Хоть ХХ век и называют веком непостижимого, попробуем постичь умом, как это произошло.
В то время человек, общество, государство еще вполне сохраняли свой нормальный облик, и жизнь текла по нормальному руслу. Но основание, на котором стоял жизненный уклад Америки и всей западной цивилизации – христианское мировоззрение – было уже изъедено бесчисленными паразитами, и ему на смену подвели новое основание, вроде бы более надежное: научное мировоззрение. На первых порах так оно и казалось: почетное место, отведенное разуму, доказательству, опыту и истине, обеспечили научному мировоззрению будто бы несокрушимую прочность. Будто бы… «Аще не Господь созиждет дом, всуе трудишася зиждущии» (Пс. 126:1): если христианское мировоззрение, хоть и подточенное, и подгнившее на Западе, все-таки сохраняет в себе несущий стержень, то вышибить сердцевину из научного мировоззрения не составило большого труда.

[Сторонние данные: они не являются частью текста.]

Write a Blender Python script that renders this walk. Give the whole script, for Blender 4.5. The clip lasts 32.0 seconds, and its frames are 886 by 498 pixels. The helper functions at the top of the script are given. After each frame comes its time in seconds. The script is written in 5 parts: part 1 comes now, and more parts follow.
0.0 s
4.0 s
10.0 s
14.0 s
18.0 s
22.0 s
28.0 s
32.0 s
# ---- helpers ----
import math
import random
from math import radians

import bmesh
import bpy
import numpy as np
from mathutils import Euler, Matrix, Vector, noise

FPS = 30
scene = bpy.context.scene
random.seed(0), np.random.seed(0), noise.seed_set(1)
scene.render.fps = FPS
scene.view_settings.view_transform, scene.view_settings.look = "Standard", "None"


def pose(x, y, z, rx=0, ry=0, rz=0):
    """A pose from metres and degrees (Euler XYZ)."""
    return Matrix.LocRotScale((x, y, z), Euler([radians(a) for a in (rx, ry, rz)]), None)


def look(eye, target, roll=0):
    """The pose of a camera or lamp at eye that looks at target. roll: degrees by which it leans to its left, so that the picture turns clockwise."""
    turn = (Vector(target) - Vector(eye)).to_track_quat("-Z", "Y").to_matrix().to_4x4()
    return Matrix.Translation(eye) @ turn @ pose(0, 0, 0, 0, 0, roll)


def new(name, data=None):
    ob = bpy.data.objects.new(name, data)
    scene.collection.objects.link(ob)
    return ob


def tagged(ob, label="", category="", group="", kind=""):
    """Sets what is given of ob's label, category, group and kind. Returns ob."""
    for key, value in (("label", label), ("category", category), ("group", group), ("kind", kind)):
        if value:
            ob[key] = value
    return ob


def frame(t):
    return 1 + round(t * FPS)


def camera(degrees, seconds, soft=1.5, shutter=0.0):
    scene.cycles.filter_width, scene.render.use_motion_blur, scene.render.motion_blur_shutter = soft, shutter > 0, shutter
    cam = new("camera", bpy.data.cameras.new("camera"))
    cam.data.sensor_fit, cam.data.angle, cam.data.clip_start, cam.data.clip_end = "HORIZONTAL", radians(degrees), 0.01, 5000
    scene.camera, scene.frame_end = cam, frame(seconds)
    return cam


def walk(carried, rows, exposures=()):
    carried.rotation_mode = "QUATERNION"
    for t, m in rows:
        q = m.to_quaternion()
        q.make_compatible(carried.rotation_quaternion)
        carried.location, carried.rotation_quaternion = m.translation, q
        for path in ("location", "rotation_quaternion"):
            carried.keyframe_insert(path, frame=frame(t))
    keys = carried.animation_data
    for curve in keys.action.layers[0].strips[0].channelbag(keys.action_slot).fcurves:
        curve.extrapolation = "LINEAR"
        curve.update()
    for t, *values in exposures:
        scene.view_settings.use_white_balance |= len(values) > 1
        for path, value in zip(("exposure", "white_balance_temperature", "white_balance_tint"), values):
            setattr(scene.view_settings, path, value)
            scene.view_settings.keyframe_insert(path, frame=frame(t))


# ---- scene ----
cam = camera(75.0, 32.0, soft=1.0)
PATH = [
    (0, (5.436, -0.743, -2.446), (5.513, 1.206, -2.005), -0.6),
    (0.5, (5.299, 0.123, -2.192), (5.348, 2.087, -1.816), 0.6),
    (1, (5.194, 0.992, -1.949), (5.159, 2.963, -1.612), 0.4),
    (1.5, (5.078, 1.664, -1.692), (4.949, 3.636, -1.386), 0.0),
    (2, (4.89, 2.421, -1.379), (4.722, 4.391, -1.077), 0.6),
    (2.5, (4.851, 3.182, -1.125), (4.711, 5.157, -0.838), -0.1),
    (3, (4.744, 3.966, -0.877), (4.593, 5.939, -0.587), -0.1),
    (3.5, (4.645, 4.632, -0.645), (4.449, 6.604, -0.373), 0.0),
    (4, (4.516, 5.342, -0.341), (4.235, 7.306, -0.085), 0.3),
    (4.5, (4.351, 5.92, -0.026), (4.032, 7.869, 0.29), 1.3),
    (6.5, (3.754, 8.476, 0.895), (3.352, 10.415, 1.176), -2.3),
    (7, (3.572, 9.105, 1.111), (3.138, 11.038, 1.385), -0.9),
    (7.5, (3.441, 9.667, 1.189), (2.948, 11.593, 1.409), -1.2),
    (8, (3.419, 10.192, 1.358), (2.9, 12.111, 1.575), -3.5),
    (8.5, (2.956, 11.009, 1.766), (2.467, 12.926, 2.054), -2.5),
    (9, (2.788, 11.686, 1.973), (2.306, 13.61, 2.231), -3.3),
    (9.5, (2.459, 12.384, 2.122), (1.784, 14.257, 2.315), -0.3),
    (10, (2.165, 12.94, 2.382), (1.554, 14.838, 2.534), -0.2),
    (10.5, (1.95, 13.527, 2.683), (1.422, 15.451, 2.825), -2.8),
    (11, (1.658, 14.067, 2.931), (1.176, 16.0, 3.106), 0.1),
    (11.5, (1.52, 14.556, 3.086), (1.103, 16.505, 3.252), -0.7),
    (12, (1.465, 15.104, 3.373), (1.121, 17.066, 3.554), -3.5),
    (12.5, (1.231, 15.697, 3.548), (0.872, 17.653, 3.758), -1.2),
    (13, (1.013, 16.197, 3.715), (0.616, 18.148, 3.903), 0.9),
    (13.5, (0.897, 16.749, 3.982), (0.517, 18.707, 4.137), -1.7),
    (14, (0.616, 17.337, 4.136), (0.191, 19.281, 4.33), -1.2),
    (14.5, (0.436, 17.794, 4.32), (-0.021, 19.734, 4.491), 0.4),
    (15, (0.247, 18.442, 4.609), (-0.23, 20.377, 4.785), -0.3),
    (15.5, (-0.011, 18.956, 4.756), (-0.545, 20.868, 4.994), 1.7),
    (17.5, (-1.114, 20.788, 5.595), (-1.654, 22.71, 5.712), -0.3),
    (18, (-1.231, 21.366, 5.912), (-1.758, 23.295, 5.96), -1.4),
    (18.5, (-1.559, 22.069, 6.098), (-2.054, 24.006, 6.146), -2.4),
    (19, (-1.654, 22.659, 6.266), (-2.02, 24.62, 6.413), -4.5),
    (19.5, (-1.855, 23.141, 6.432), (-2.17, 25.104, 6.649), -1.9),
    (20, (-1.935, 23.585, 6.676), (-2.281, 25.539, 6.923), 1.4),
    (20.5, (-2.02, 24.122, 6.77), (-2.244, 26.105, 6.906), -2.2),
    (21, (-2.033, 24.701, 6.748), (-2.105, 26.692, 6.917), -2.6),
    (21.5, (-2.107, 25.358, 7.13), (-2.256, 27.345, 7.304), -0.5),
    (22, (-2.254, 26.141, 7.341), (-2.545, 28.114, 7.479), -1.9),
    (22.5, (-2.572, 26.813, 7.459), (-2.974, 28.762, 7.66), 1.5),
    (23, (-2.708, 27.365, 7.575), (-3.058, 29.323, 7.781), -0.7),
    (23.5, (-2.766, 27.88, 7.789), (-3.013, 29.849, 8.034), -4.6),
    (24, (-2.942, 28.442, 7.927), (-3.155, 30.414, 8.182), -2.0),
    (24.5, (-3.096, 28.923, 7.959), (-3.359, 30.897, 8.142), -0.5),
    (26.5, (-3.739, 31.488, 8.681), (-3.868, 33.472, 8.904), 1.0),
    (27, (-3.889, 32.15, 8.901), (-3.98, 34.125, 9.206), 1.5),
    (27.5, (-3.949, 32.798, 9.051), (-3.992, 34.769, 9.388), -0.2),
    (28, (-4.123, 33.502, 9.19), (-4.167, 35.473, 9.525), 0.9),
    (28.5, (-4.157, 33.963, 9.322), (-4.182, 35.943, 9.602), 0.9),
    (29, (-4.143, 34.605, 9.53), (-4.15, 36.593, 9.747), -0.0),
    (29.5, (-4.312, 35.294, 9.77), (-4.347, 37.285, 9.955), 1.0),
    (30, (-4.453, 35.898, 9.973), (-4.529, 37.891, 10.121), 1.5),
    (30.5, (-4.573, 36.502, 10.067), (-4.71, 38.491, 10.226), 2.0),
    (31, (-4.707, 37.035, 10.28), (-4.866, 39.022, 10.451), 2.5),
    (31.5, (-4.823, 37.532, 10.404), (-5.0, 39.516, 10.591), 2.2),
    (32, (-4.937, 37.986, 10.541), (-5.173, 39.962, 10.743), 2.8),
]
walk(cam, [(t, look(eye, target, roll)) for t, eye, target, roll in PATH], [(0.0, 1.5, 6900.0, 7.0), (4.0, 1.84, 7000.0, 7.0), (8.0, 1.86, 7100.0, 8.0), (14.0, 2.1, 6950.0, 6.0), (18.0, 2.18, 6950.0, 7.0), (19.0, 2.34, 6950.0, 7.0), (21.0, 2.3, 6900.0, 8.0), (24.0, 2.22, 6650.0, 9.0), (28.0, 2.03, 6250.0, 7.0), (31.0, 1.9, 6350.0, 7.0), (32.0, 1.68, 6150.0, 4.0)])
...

В то самое время, когда в домах у американцев засветились экраны телевизоров, когда у них в полях заколосились невиданные прежде урожаи, когда из глубины мельчайшего атома извлекли что-то большое и страшное и отправили в тартарары двести с чем-то тысяч японцев, так что те и глазом моргнуть не успели, когда на смену тощим годам депрессии и войны пришли тучные годы процветания и оптимизма, когда пять-шесть, а то и девять-десять детей, были нормой для американской семьи, а запирать дома и машины никому не приходило в голову, – тогда слово «наука» стало для них синонимом истины в последней инстанции. Оно работало как маска с эфиром, подавляя всякую критическую мысль, всякое неспокойное чувство, всякую непокорную волю. «Наука доказала» – о чем тут еще толковать? Пусть кое-кто и спрятался за старинный американский индивидуализм, но демократия и рынок последнее слово всегда отдают большинству… Неясно, сумеет ли Америка, а вслед за ней и весь мир, расплатиться за свою непростительную доверчивость.